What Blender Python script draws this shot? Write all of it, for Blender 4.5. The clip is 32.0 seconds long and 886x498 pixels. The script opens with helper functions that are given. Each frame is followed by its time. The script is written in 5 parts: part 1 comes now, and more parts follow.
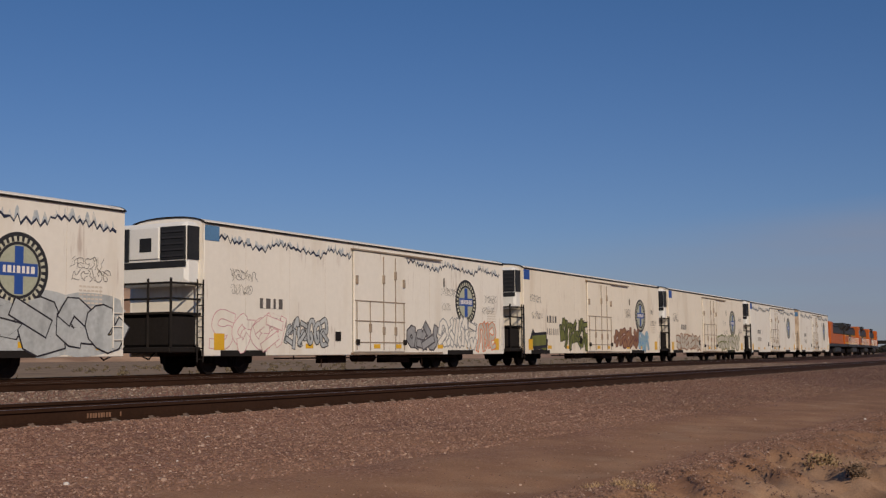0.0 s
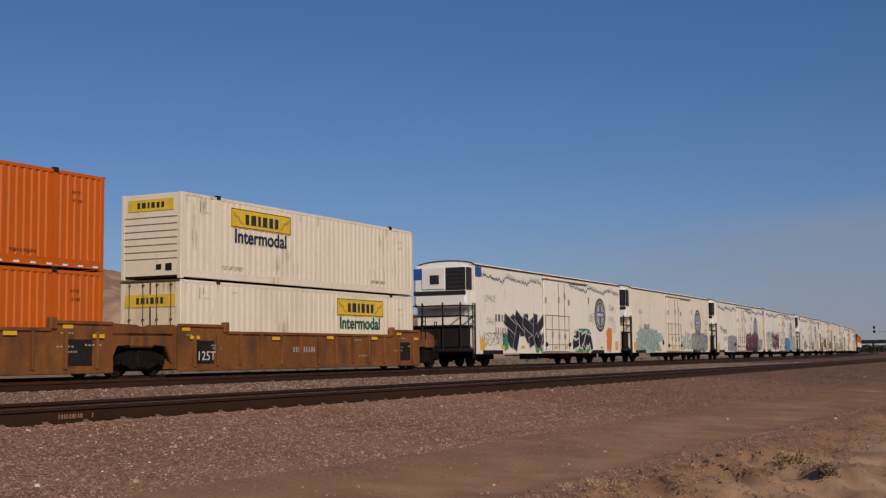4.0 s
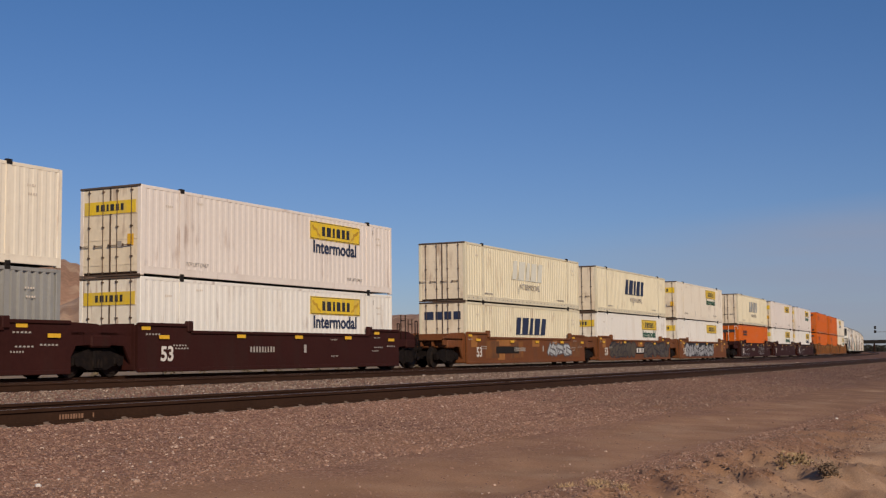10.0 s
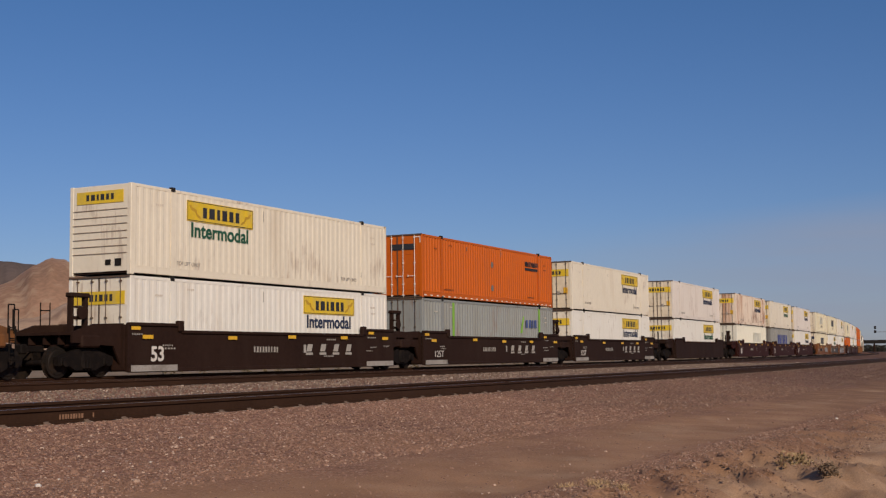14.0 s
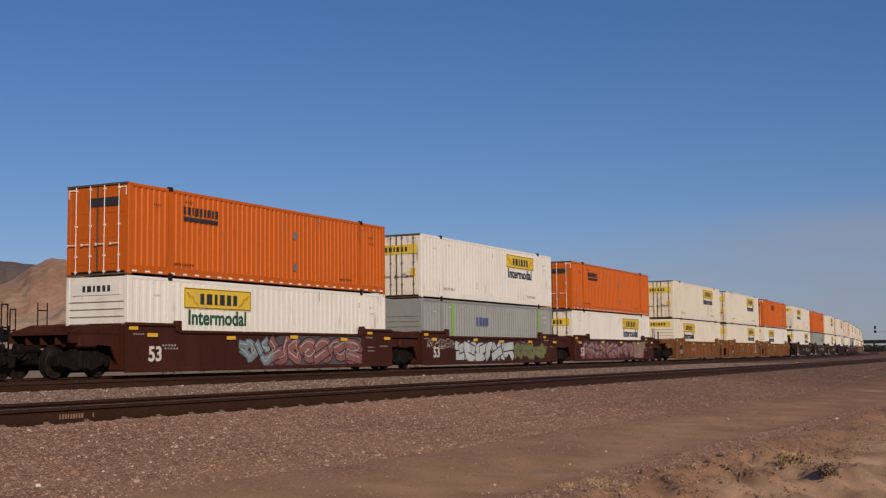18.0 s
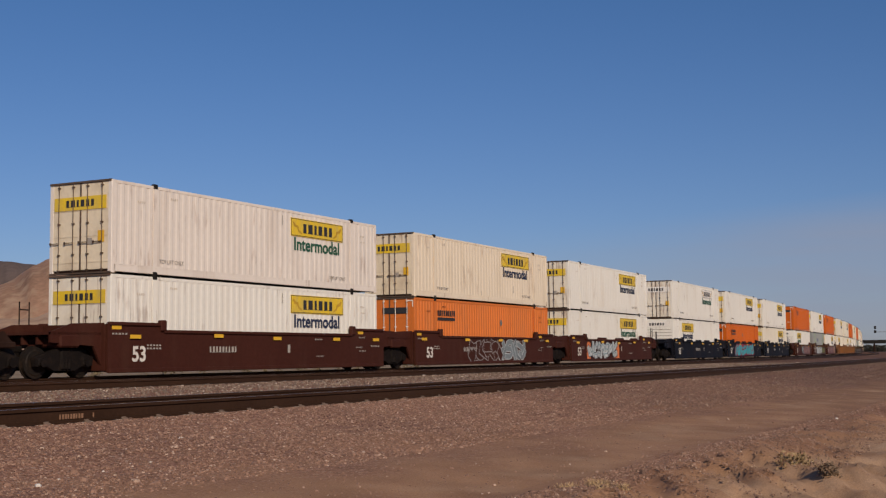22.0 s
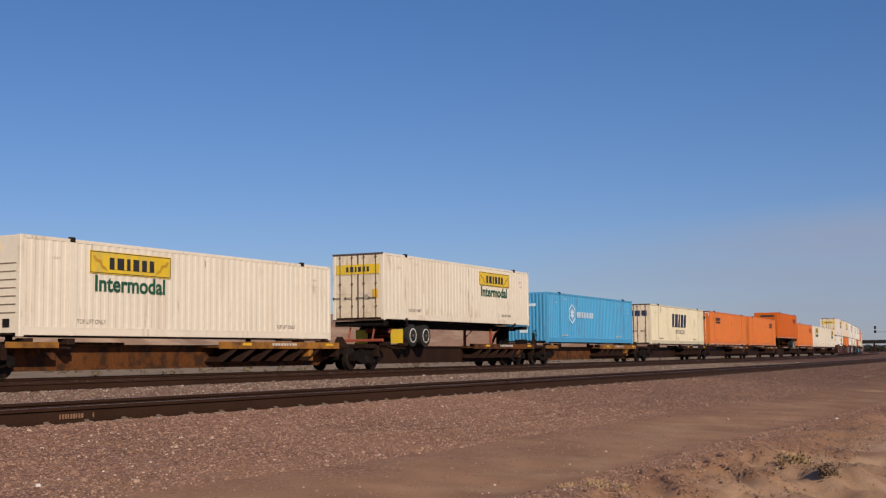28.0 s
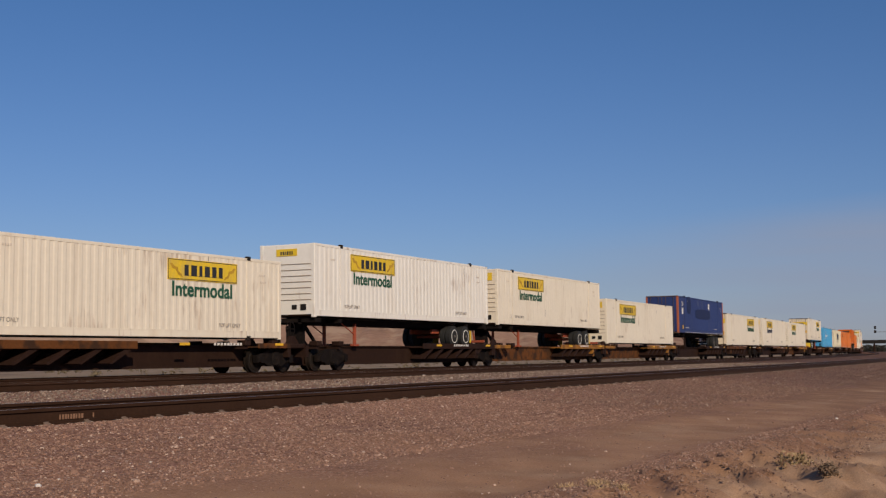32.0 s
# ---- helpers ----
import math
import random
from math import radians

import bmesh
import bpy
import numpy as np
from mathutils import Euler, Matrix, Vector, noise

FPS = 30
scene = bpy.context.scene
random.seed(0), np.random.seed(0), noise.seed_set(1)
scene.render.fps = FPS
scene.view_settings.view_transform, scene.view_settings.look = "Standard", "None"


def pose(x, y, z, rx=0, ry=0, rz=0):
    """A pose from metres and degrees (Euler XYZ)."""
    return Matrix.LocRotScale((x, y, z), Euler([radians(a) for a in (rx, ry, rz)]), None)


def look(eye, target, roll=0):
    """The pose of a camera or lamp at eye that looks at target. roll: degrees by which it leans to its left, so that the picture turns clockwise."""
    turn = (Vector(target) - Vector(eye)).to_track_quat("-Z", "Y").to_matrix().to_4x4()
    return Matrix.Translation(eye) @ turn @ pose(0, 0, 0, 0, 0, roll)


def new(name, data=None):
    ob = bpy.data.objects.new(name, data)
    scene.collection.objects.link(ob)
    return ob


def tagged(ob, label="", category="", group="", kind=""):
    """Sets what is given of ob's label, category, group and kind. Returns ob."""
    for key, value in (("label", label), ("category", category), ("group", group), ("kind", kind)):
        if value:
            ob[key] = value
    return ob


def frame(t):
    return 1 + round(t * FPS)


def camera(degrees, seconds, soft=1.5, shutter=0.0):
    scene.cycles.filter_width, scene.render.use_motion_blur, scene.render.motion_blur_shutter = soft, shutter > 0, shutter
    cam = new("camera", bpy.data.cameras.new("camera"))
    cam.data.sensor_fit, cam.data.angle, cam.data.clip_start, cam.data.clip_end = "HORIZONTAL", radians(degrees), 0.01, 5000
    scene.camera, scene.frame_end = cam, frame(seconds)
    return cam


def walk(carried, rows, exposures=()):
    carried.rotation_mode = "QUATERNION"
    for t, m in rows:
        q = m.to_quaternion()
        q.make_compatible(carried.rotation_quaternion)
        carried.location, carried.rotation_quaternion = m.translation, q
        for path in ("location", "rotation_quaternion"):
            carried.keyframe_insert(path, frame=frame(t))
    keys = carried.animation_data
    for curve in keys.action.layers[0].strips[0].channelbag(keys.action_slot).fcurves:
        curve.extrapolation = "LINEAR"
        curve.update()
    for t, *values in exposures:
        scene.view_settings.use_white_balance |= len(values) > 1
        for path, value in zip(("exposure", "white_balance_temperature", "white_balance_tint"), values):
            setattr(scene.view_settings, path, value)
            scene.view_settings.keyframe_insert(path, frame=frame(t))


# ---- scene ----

★ ★ ★ ★

Skip the images and write out the rest of the listing exactly.

What Blender Python script draws this shot? Write all of it, for Blender 4.5. The clip is 32.0 seconds long and 886x498 pixels. The script opens with helper functions that are given. Each frame is followed by its time. The script is written in 5 parts: part 1 comes now, and more parts follow.
0.0 s
4.0 s
10.0 s
14.0 s
18.0 s
22.0 s
28.0 s
32.0 s
# ---- helpers ----
import math
import random
from math import radians

import bmesh
import bpy
import numpy as np
from mathutils import Euler, Matrix, Vector, noise

FPS = 30
scene = bpy.context.scene
random.seed(0), np.random.seed(0), noise.seed_set(1)
scene.render.fps = FPS
scene.view_settings.view_transform, scene.view_settings.look = "Standard", "None"


def pose(x, y, z, rx=0, ry=0, rz=0):
    """A pose from metres and degrees (Euler XYZ)."""
    return Matrix.LocRotScale((x, y, z), Euler([radians(a) for a in (rx, ry, rz)]), None)


def look(eye, target, roll=0):
    """The pose of a camera or lamp at eye that looks at target. roll: degrees by which it leans to its left, so that the picture turns clockwise."""
    turn = (Vector(target) - Vector(eye)).to_track_quat("-Z", "Y").to_matrix().to_4x4()
    return Matrix.Translation(eye) @ turn @ pose(0, 0, 0, 0, 0, roll)


def new(name, data=None):
    ob = bpy.data.objects.new(name, data)
    scene.collection.objects.link(ob)
    return ob


def tagged(ob, label="", category="", group="", kind=""):
    """Sets what is given of ob's label, category, group and kind. Returns ob."""
    for key, value in (("label", label), ("category", category), ("group", group), ("kind", kind)):
        if value:
            ob[key] = value
    return ob


def frame(t):
    return 1 + round(t * FPS)


def camera(degrees, seconds, soft=1.5, shutter=0.0):
    scene.cycles.filter_width, scene.render.use_motion_blur, scene.render.motion_blur_shutter = soft, shutter > 0, shutter
    cam = new("camera", bpy.data.cameras.new("camera"))
    cam.data.sensor_fit, cam.data.angle, cam.data.clip_start, cam.data.clip_end = "HORIZONTAL", radians(degrees), 0.01, 5000
    scene.camera, scene.frame_end = cam, frame(seconds)
    return cam


def walk(carried, rows, exposures=()):
    carried.rotation_mode = "QUATERNION"
    for t, m in rows:
        q = m.to_quaternion()
        q.make_compatible(carried.rotation_quaternion)
        carried.location, carried.rotation_quaternion = m.translation, q
        for path in ("location", "rotation_quaternion"):
            carried.keyframe_insert(path, frame=frame(t))
    keys = carried.animation_data
    for curve in keys.action.layers[0].strips[0].channelbag(keys.action_slot).fcurves:
        curve.extrapolation = "LINEAR"
        curve.update()
    for t, *values in exposures:
        scene.view_settings.use_white_balance |= len(values) > 1
        for path, value in zip(("exposure", "white_balance_temperature", "white_balance_tint"), values):
            setattr(scene.view_settings, path, value)
            scene.view_settings.keyframe_insert(path, frame=frame(t))


# ---- scene ----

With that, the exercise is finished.